Так называемая нормативная теория (первичного) права на сецессию выводит это право из либерального примата личной свободы и признает его (в крайних вариантах) за любой свободно объединившейся группой индивидуумов. Сторонники более прагматичной плебисцитарной теории резервируют право на отделение за большинством населения любых административно-территориальных единиц, «способных» к созданию государственного образования».

Еще большее развитие получили теории избирательного (ограниченного) права на отделение, постулирующие легитимность даже вооруженной сецессии при наличии особых обстоятельств, по аналогии с внеконституционным правом на революцию. Среди таких условий разные авторы называют историческую несправедливость (теория «исправляющего права» А. Бьюкенена); дискриминацию и массовые нарушения базовых прав человека (12); гражданскую войну или неспособность государства обеспечить элементарный правопорядок; стремление к демократии в условиях недемократического режима; непреодолимое взаимное ожесточение групп («аргумент Чейма Кауфмана») и их «фундаментальную несовместимость» (17).

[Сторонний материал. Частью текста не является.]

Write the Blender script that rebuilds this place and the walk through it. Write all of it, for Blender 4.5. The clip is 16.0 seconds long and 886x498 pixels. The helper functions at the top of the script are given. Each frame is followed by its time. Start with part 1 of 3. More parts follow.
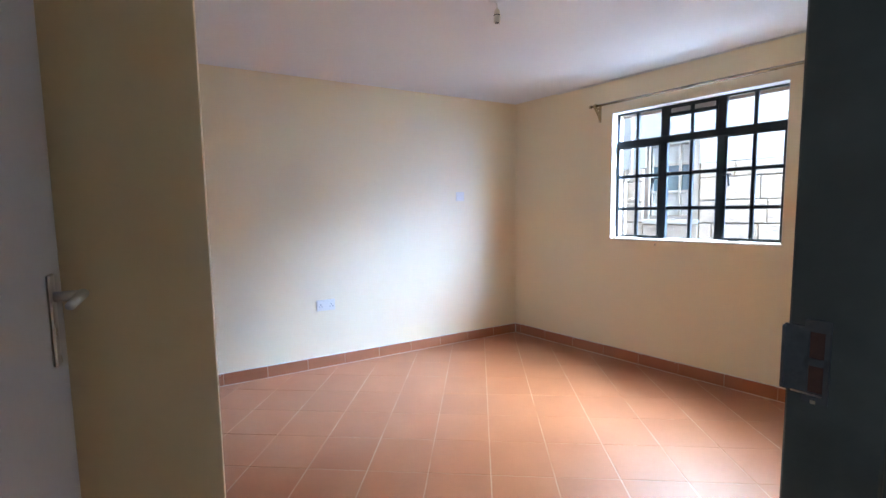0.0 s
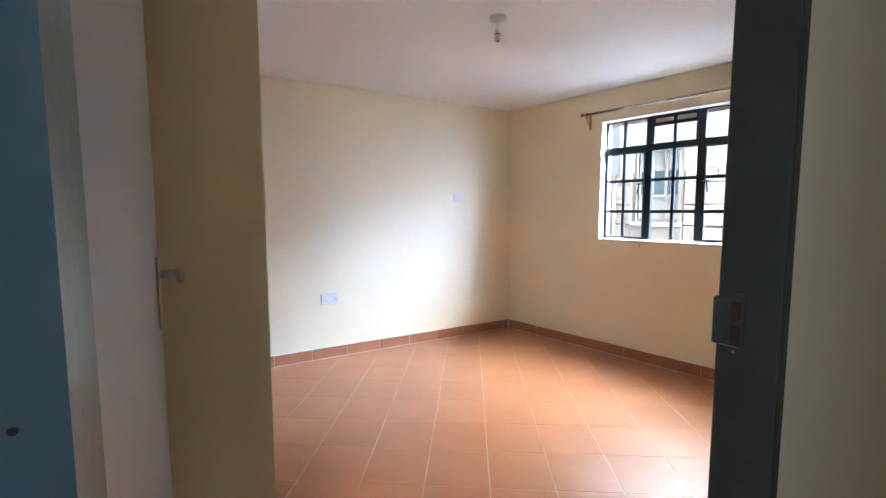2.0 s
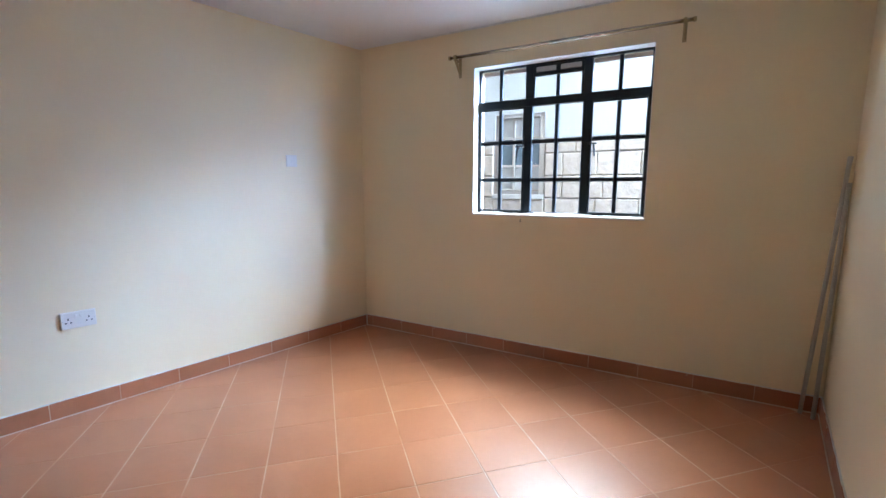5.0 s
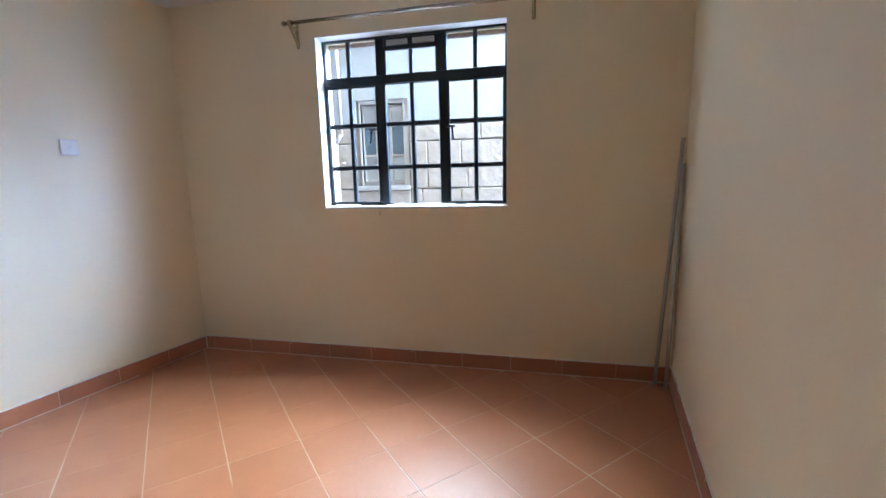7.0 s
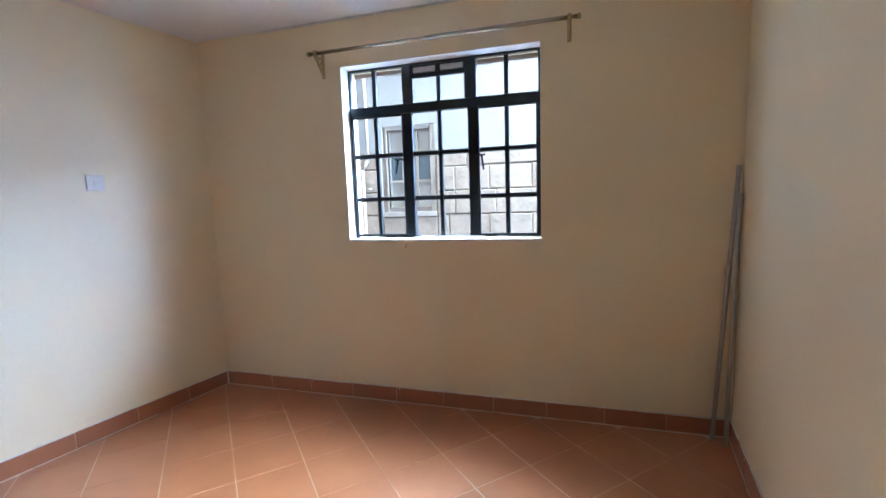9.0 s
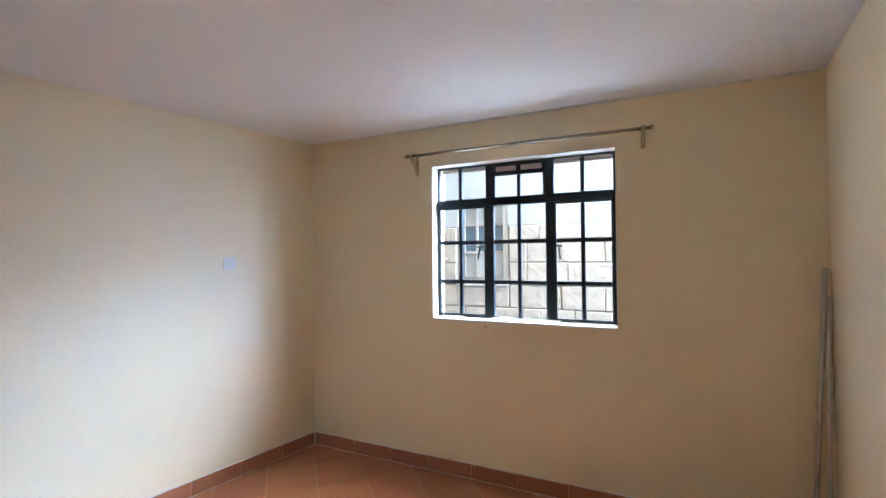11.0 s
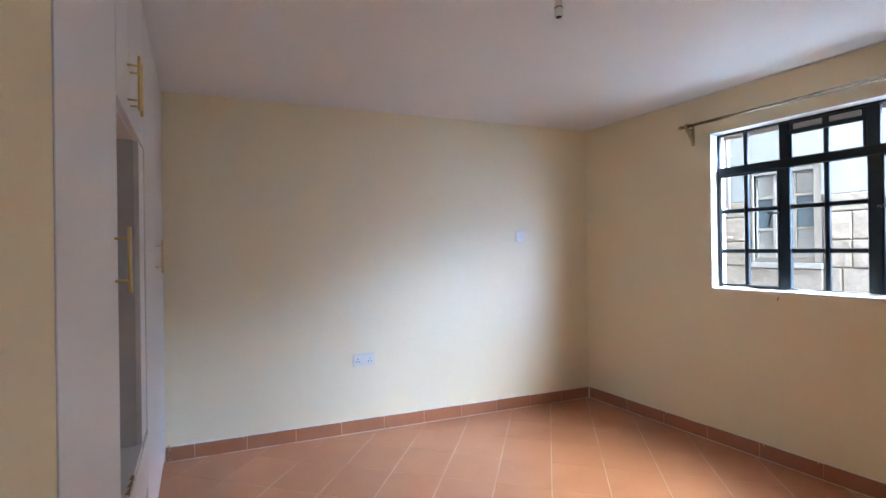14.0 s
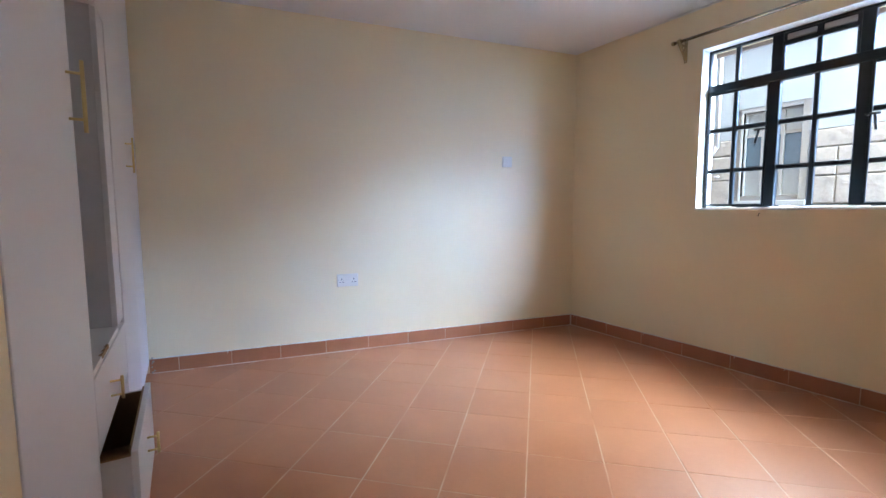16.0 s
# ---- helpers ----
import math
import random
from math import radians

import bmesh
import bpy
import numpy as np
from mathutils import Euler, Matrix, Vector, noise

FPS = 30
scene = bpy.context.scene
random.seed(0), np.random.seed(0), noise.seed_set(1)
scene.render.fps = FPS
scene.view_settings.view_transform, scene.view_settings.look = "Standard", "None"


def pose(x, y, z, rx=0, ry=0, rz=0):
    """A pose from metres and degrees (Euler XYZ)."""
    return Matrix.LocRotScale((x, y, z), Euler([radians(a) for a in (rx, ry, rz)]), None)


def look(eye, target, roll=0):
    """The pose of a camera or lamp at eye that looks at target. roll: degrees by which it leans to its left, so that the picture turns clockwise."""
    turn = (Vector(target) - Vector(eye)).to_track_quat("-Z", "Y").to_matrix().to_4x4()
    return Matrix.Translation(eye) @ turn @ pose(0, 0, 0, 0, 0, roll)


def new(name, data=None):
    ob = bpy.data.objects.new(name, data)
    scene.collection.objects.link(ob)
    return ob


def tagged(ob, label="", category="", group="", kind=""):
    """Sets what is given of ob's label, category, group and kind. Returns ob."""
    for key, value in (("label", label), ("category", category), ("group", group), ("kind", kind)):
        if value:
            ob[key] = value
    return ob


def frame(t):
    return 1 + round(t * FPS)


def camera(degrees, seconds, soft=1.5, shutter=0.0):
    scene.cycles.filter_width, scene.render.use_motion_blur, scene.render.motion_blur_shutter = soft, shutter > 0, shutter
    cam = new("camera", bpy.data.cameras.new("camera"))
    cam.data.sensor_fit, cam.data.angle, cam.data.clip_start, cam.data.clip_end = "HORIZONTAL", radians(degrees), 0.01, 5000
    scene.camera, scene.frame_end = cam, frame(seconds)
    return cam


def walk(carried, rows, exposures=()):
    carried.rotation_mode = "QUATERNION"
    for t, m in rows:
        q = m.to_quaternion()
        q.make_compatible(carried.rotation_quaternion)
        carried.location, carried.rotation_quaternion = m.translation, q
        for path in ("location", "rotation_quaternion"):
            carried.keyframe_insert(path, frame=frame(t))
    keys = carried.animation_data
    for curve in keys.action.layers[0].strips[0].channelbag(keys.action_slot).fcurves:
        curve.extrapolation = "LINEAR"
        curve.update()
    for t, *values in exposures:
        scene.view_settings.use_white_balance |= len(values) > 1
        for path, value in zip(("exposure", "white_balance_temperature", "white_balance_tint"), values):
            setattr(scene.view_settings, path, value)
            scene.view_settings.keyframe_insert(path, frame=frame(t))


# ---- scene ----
cam = camera(91.9, 16.0)
PATH = [
    (0, (-0.16, -0.138, 1.332), (1.127, 1.382, 1.153), -0.9),
    (0.5, (-0.29, -0.227, 1.316), (0.986, 1.303, 1.145), -0.6),
    (1, (-0.411, -0.294, 1.325), (0.87, 1.231, 1.149), -0.5),
    (1.5, (-0.445, -0.307, 1.328), (0.851, 1.206, 1.154), -0.3),
    (2, (-0.351, -0.261, 1.332), (0.967, 1.233, 1.154), -0.1),
    (2.5, (-0.193, -0.157, 1.307), (1.099, 1.358, 1.126), -0.3),
    (3, (-0.057, -0.077, 1.295), (1.197, 1.468, 1.09), -0.6),
    (3.5, (0.048, 0.014, 1.291), (1.311, 1.546, 1.047), -0.9),
    (4, (0.201, 0.193, 1.286), (1.64, 1.556, 1.021), -0.4),
    (4.5, (0.293, 0.314, 1.282), (1.886, 1.491, 1.008), -0.4),
    (5, (0.376, 0.362, 1.282), (2.104, 1.326, 0.988), 0.0),
    (7.5, (0.835, 0.376, 1.244), (2.767, 0.769, 0.907), -1.6),
    (8, (0.900, 0.400, 1.245), (2.838, 0.768, 0.902), -1.5),
    (8.5, (0.928, 0.423, 1.272), (2.841, 0.914, 0.954), -2.0),
    (10.8, (0.716, 0.439, 1.499), (2.57, 1.189, 1.521), -0.6),
    (11, (0.676, 0.445, 1.511), (2.491, 1.283, 1.539), -0.6),
    (11.5, (0.537, 0.458, 1.514), (2.273, 1.449, 1.568), -0.5),
    (12, (0.422, 0.411, 1.485), (2.054, 1.563, 1.57), -0.2),
    (12.5, (0.357, 0.385, 1.487), (1.878, 1.681, 1.571), -0.4),
    (13, (0.314, 0.338, 1.452), (1.655, 1.82, 1.532), -0.3),
    (13.5, (0.263, 0.258, 1.402), (1.365, 1.927, 1.461), -0.7),
    (14, (0.25, 0.202, 1.36), (1.288, 1.912, 1.363), -0.8),
    (14.5, (0.254, 0.194, 1.298), (1.279, 1.911, 1.251), -0.7),
    (15, (0.264, 0.197, 1.216), (1.258, 1.93, 1.13), -0.4),
    (15.5, (0.271, 0.195, 1.132), (1.25, 1.935, 1.01), -0.3),
    (16, (0.291, 0.199, 1.06), (1.364, 1.877, 0.881), -0.2),
]
EXPOSURE = [(0.0, 3.16, 6680, 10), (1.0, 3.29, 6780, 10), (1.5, 3.27, 7030, 10), (2.0, 3.28, 7230, 10), (3.0, 3.18, 6730, 10),
            (4.0, 2.84, 6790, 10), (5.0, 2.72, 6790, 10), (7.5, 2.6, 6540, 10), (8.5, 2.64, 6590, 10), (11.0, 2.83, 7210, 10),
            (12.5, 2.87, 7210, 10), (13.5, 2.85, 7160, 10), (14.5, 2.84, 6960, 10), (16.0, 2.76, 6860, 10)]
walk(cam, [(t, look(eye, target, roll)) for t, eye, target, roll in PATH], EXPOSURE)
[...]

Эти теории положили начало интенсивным дискуссиям о допустимости изменения границ в разных социальных дисциплинах и среди экспертов-практиков. Основные их положения многократно подвергались аргументированной и жесткой критике – за внутренние противоречия и неясности, невозможность объективного применения; создание почвы для манипуляций; потенциально провокационное влияние на этнические отношения; оторванность от реального опыта. По словам Д. Горовица, «не случайно большинство исследователей этнической политики проявляют заметно меньший энтузиазм в отношении сецессии, нежели международные юристы и философы» (13, с. 200). Но у теорий права на сецессию появляются и новые сторонники, продолжающие их разработку.

11

Так оценил провозглашенный Вудро Вильсоном принцип самоопределения госсекретарь его администрации Р. Лансинг, пояснивший в секретном меморандуме, что «без четкого обозначения единицы, к которой он практически применим», реализация этого принципа «опасна для мира и стабильности» (16).